Like the Mellotron, the Orchestron experienced a revival or sorts in the early 1990s, and many musicians embraced using the instrument for the first time since the late 1970s. The Orchestron, however, had much less widespread use as there were very few surviving examples. And like the Chamberlin, most Orchestron sounds heard after the year 1999 will be from digital samples and not the actual instrument. Exceptions are from noted Orchestron owners and users.

- Michael Penn features a real Orchestron at the close of his song "Drained" from album Free-for-All (1992).
- Benmont Tench played an Orchestron on Tom Petty's song "A Higher Place" (from the 1994 Wildflowers album).
- Semisonic uses a real Orchestron and the violins sound for their song "In Another Life" from their Great Divide 1996 album.
- AK-Momo uses an Orchestron Model A prominently on their album Return to N.Y (2005). The album was recorded using only Optigans, Orchestrons and Mellotrons. Swedish record producer and progressive rock musician Mattias Olsson has since the late 90s recorded several albums that features the Orchestron and Optigan prominently.
- The Orchestron Model A features in the soundtrack of the 2010 Canadian Film Primordial Ties.
- British band Arctic Monkeys used an Orchestron Model C on the albums AM (2013), and Tranquility Base Hotel and Casino (2018), played by producer James Ford and vocalist Alex Turner.
- Robin Pecknold of American band Fleet Foxes plays an Orchestron on the song "Jara" on the group's 2020 album Shore.

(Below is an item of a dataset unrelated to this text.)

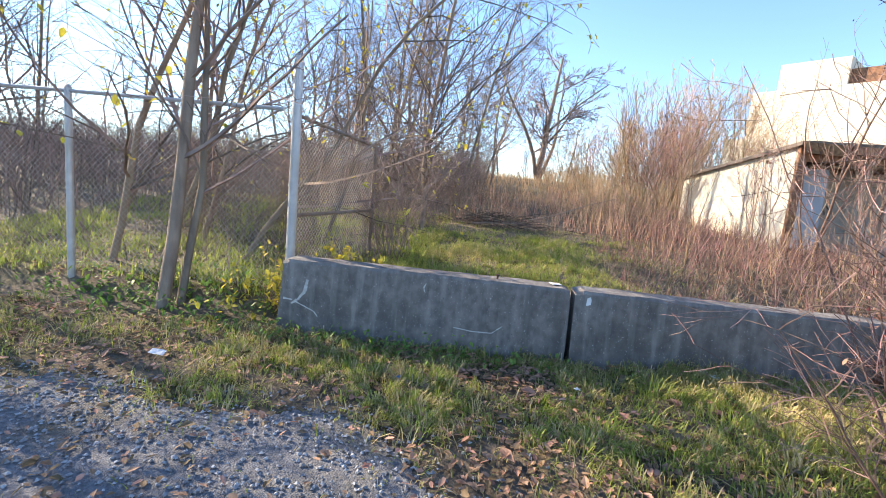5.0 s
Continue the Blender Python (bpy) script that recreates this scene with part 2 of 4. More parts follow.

The improvement of the Orchestron over the Mellotron was overcoming the eight-second limitation inherent in the Mellotron and Chamberlin designs. Although the sound was of lower fidelity, this was made up for in reliability as there were no tapes to potentially foul as in the Mellotron and Chamberlin. Although scratches on the disk could be audible, one could hold notes for as long as a key was pressed, and not worry about running out of sound when holding a note or chord. The downside of this was that the attack transient was lost and occasionally an audible thump could be heard on the discs when the loop point came around. This is usually hidden or masked in recordings through effects. The audible loop thumps were addressed in another Mellotron related instrument called a Birotron.

An estimated 40 Orchestrons still exist today, and replacement discs and new discs are being produced for the instrument. While not as popular or well known as the Mellotron, the Orchestron is still revered and sought after by musicians for the low fidelity and murky atmospheres it provides.